Google rolls out new Maps features to aid the post-lockdown commute
The tools aim to make travel safer for those returning to the office
Google has announced the launch of new Maps features that will help users navigate the complicated routes of post-lockdown cities.
The tools, which include COVID-19 transit alerts, coronavirus checkpoint notifications, and reminders for users to “verify eligibility and facility guidelines” when navigating to medical facilities or COVID-19 testing centres, aim to help people get back to commuting and travelling while respecting social distancing measures.
Transit alerts, which is the only feature that will be launching in the UK initially, will use information supplied by local transport agencies to warn users of any regulations impacting their journey.
In a blog post announcing the new features, Google Maps product management director Ramesh Nagarajan wrote that “these alerts can help you prepare accordingly if government mandates impact transit services or require you to wear a mask on public transportation”.
As well as the UK, the transit alerts will also be rolled out in Argentina, Australia, Belgium, Brazil, Colombia, France, India, Mexico, Netherlands, Spain, Thailand, and the US, with “more coming soon”.
Google has also repurposed its crowdedness predictions for public transit, which were launched last year, to better suit the realities of the pandemic.

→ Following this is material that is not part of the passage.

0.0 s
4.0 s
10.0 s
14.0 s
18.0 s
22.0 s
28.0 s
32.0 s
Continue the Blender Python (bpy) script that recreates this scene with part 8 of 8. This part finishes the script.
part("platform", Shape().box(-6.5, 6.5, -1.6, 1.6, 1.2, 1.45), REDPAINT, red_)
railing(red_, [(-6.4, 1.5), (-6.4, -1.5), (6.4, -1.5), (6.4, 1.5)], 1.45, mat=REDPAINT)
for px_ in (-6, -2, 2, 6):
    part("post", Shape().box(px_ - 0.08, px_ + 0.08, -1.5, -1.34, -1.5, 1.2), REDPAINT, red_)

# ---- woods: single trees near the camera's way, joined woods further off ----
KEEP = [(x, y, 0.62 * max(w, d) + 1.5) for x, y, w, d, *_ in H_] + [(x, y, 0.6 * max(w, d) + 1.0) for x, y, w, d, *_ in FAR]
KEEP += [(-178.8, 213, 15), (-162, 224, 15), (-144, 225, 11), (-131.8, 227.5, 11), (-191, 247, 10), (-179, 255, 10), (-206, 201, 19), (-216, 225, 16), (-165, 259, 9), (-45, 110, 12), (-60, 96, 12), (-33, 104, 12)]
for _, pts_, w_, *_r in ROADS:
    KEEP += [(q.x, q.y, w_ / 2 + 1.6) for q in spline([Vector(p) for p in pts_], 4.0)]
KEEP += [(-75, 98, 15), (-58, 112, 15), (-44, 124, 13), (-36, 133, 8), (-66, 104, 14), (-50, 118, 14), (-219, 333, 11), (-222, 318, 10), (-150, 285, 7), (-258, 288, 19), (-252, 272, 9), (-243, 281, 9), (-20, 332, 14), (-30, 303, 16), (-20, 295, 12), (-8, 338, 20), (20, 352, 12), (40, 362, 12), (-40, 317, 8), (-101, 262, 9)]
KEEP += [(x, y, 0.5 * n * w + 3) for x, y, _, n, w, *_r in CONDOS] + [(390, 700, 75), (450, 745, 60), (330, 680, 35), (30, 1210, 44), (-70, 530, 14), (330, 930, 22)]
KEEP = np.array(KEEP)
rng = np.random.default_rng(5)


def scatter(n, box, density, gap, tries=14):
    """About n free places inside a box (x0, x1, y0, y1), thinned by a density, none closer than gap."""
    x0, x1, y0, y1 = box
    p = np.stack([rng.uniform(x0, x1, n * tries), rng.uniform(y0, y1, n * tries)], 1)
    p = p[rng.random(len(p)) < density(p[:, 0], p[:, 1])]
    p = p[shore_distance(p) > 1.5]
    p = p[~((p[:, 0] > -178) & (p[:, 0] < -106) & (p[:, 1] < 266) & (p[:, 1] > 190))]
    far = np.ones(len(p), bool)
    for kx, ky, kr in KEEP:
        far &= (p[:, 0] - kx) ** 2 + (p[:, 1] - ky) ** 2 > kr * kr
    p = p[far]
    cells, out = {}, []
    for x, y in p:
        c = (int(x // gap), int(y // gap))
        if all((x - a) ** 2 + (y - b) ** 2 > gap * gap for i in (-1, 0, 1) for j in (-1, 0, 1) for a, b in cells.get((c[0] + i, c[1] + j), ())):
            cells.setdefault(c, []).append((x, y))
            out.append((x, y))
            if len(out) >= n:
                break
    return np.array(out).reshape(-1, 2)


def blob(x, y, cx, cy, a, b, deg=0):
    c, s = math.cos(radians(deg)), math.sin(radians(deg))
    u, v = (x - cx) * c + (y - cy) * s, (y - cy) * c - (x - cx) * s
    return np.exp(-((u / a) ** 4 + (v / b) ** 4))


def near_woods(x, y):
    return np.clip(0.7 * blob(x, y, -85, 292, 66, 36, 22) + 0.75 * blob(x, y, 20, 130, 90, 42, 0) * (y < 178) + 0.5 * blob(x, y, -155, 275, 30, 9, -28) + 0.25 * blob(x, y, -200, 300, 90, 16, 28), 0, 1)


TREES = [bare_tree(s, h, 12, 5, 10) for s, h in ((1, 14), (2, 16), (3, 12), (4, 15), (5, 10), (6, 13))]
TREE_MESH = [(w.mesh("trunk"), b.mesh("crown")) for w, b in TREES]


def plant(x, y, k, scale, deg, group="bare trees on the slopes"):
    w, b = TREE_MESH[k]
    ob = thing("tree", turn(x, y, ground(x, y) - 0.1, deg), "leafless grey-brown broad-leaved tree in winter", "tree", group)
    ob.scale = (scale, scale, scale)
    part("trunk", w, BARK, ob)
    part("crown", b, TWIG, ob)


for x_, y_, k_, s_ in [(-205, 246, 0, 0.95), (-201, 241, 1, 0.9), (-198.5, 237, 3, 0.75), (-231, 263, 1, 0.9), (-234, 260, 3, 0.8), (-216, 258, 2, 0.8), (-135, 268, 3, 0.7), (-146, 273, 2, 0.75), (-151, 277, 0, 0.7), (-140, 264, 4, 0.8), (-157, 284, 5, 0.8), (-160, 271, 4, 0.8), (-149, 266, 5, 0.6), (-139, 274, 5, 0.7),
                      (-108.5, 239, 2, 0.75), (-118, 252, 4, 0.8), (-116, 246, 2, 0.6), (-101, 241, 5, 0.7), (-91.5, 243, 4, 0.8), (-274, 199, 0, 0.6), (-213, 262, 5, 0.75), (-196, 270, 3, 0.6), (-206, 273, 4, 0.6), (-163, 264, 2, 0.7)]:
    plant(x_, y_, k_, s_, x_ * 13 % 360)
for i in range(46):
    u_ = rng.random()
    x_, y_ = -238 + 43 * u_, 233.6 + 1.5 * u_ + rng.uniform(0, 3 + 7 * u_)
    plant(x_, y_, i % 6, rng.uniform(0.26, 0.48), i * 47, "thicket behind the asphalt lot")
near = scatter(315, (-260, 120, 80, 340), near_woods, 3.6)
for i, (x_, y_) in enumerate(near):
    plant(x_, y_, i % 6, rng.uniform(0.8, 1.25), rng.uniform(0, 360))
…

The update will provide simplified feedback about busy routes to better reflect the possibility of not complying with social distancing rules, which require people to keep at least six feet away from each other. The measure is especially difficult to implement and follow in crowded public transport vehicles and might be dangerous to commuters’ health.

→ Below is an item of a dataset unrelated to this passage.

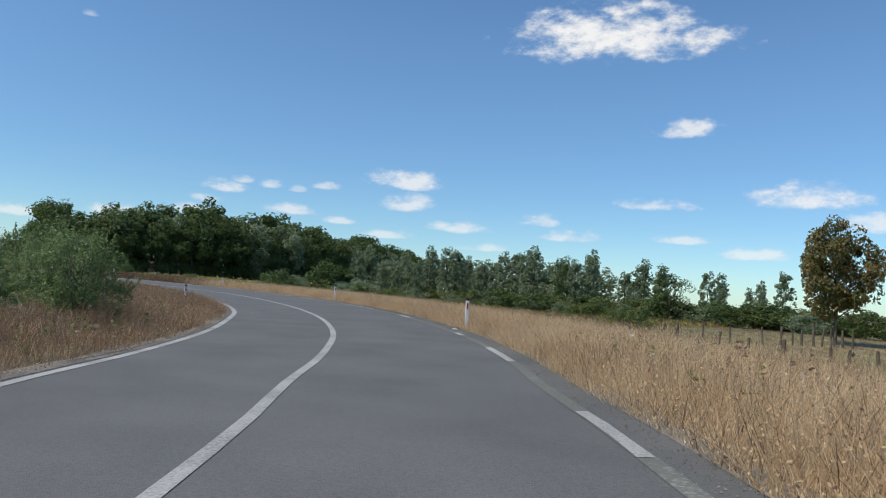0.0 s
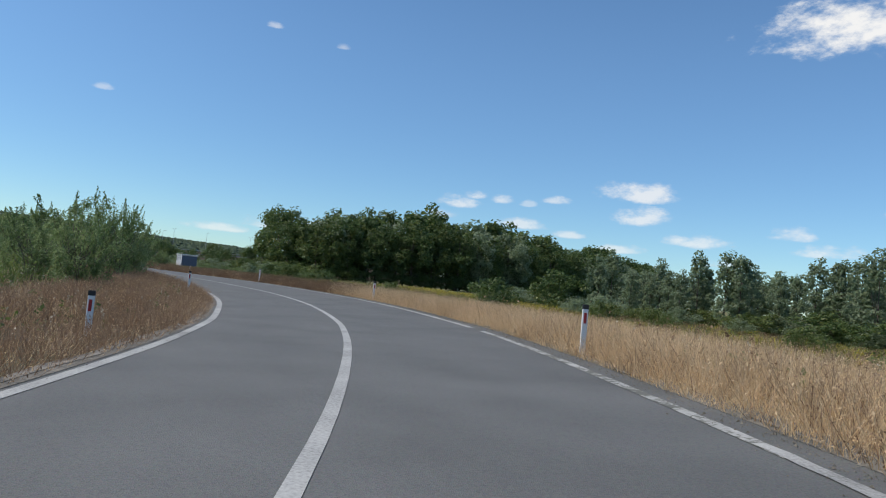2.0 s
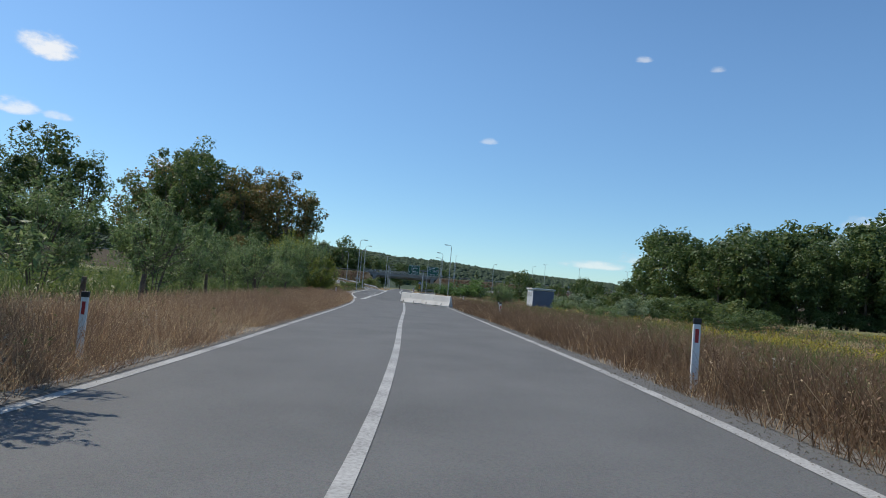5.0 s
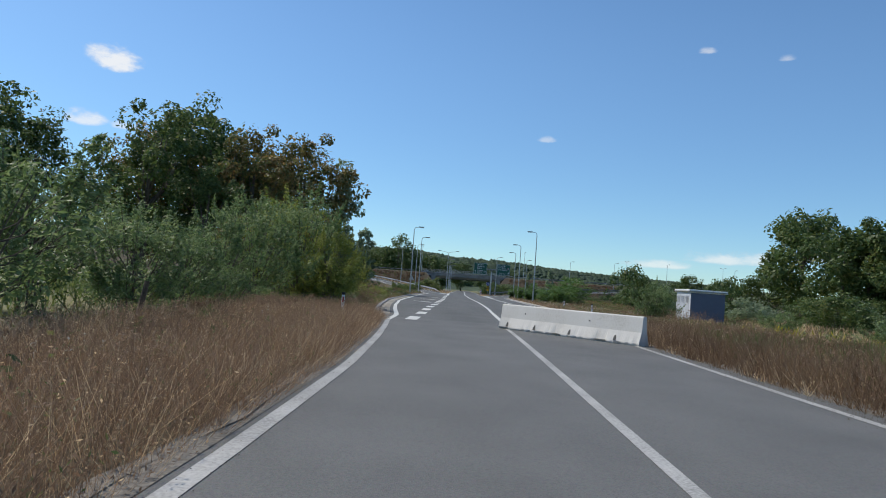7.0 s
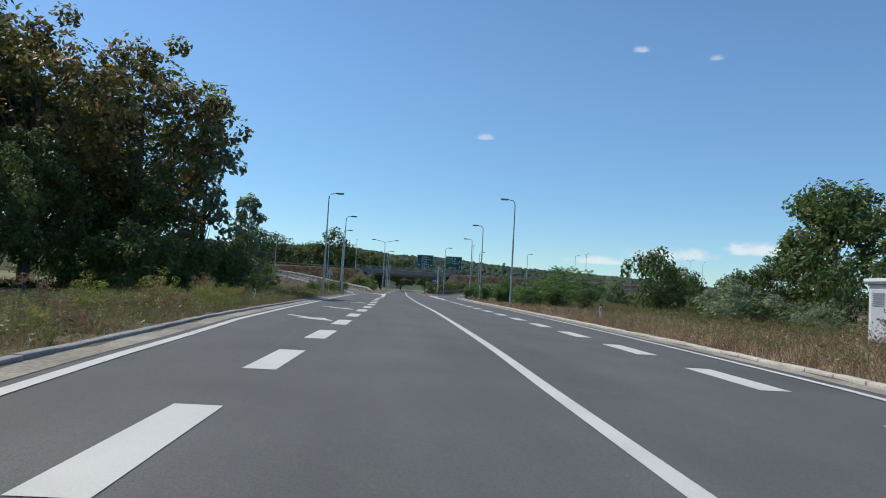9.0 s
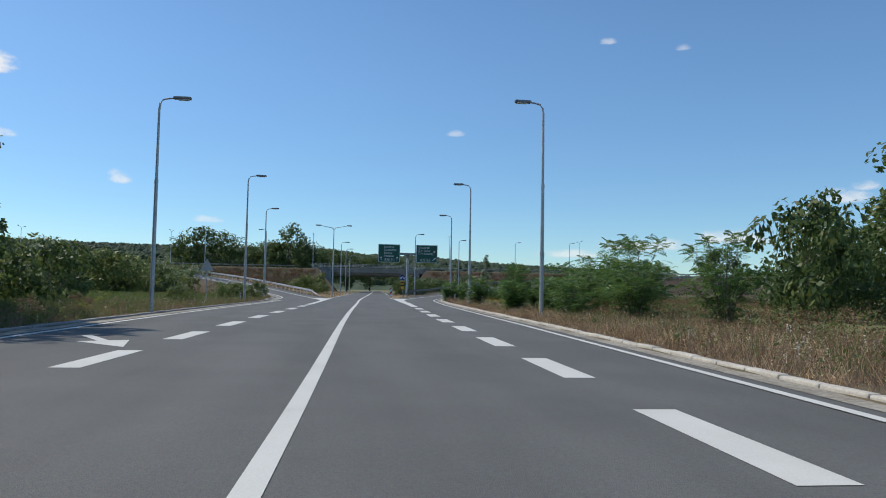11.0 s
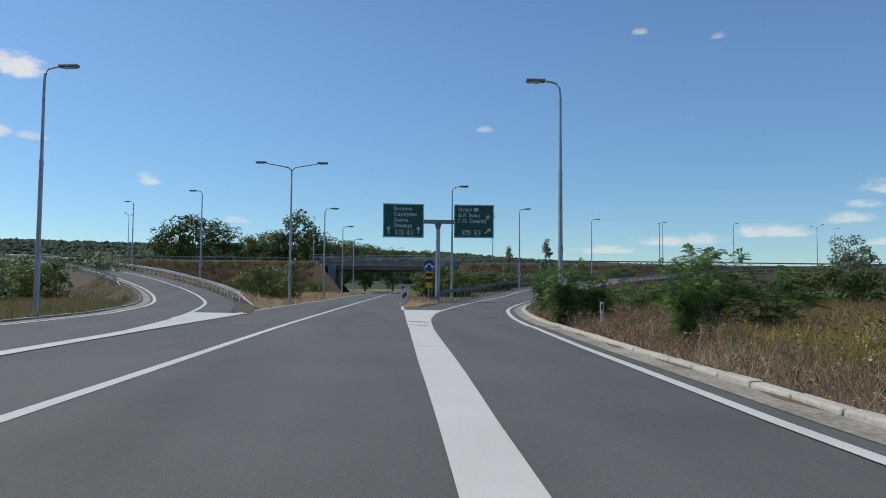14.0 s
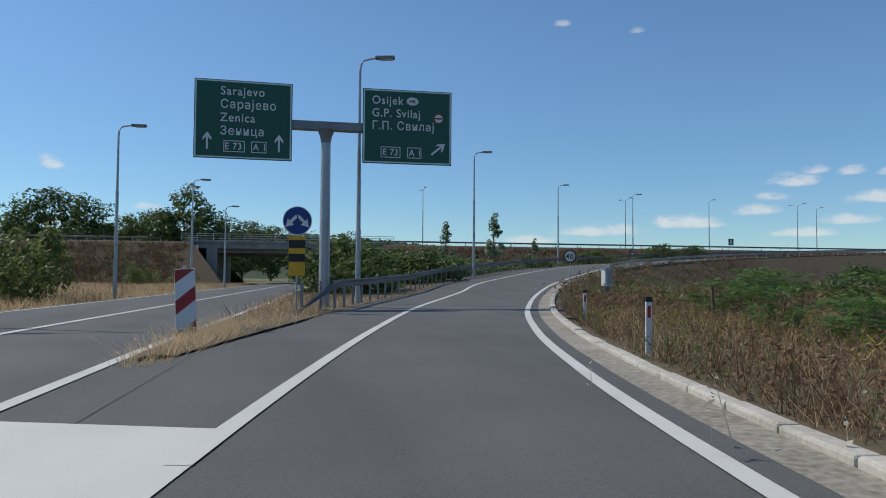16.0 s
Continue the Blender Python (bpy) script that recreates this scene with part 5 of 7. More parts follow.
def on_land(x, y):
    return (x, y, float(land_z(x, y)[0]) - 0.05)


FRONT = [tree_data("f", 5 + i, 18, 5.4, 0.6, 60, 4200, 0.56, (OAK, POPLAR, OAK)[i], 1, 0.30, 0.018, limbs=6) for i in range(3)]
WOODS = [tree_data("w", 10 + i, 18, 5.4, 1.5, 46, 2300, 0.85, (OAK, OAK, POPLAR, OAK, OAK)[i], 1, 0.34, 0.018, limbs=6) for i in range(5)]
OAKS = [tree_data("o", 30 + i, 18, 5.6, 1.2, 100, 10000, 0.38, (OAK, OAK_BROWN, OAK)[i], 1, 0.22, 0.022, limbs=24) for i in range(3)]
WILLOWS = [tree_data("b", 50 + i, 5, 2.3, 0.6, 50, 5600, 0.15, (WILLOW, YELLOWING, WILLOW)[i], 6, 0.24, 0.016, 0.45, limbs=22, shoots=70) for i in range(3)]
POPLARS = [tree_data("p", 70 + i, 9, 1.9, 0.6, 70, 2600, 0.30, POPLAR, 1, 0.24, 0.012, 0.7, 0.45, limbs=10) for i in range(3)]
SHRUBS = [tree_data("s", 90 + i, 3, 2.2, 0.1, 42, 2300, 0.22, (HERB, OAK, POPLAR)[i], 4, 0.30, 0.014, 0.7, limbs=6) for i in range(3)]
BROAD = [tree_data("d", 150 + i, 18, 6.2, 1.0, 80, 5200, 0.62, OAK, 1, 0.30, 0.018, limbs=6) for i in range(3)]
CONIFER = tree_data("c", 120, 8, 1.5, 0.5, 50, 2500, 0.26, POPLAR, 1, 0.24, 0.016, 0.5, 0.8, limbs=8)

rnt = random.Random(21)
# the wood beyond the meadow
edge = spline([(-178.5, 103.5, 0), (-172, 108, 0), (-165, 116, 0), (-166, 140, 0), (-172, 172, 0), (-190, 225, 0), (-222, 300, 0), (-262, 380, 0)], 1.0)
en = normals(edge)
for row, (back, gap, hs) in enumerate(((0.0, 5.6, 0.92), (7, 6.5, 1.06), (16, 8.5, 1.16))):
    for i in range(int(rnt.uniform(0, 4)), len(edge), int(gap)):
        k = min(i, len(edge) - 1)
        x, y = edge[k, 0] - en[k, 0] * back + rnt.uniform(-2, 2), edge[k, 1] - en[k, 1] * back + rnt.uniform(-2, 2)
        if k > 120 and row > 1:
            continue
        s = hs * rnt.uniform(0.86, 1.12) * (1.0 + 0.22 * min(1.0, max(0.0, (k - 25) / 40)))
        d = FRONT[rnt.choice((0, 0, 1, 2, 2))] if row == 0 and k < 150 else WOODS[rnt.randrange(5)]
        plant("oak_tree", d, on_land(x, y), rnt.uniform(0, 360), (s * rnt.uniform(0.9, 1.15), s * rnt.uniform(0.9, 1.15), s), "dense dark green oak at the edge of the wood", "tree", "trees of the wood")

for k in range(2, 150, 4):
    x, y = edge[k, 0] + en[k, 0] * 2.5 + rnt.uniform(-1, 1), edge[k, 1] + en[k, 1] * 2.5 + rnt.uniform(-1, 1)
    s = rnt.uniform(0.75, 1.35)
    plant("bank_shrub", SHRUBS[rnt.choice((0, 1, 1))], on_land(x, y), rnt.uniform(0, 360), (s * 1.4, s * 1.4, s * 1.2), "dark green undergrowth at the wood's foot", "shrub", "undergrowth of the wood")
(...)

“Starting today, you can easily see the times when a transit station is historically more or less busy to plan your trip accordingly or you can look at live data showing how busy it is right now compared to its usual level of activity,” explained Nagarajan.
“Simply search for a station in Google Maps or tap on the station on the map to see the departure board and busyness data, where available. Rolling out over the next several weeks, these capabilities are powered by aggregated and anonymized data from users who have opted into Google Location History, a Google account-level setting that is off by default.
"To protect privacy, these insights are only surfaced when we have sufficient data to meet privacy thresholds.”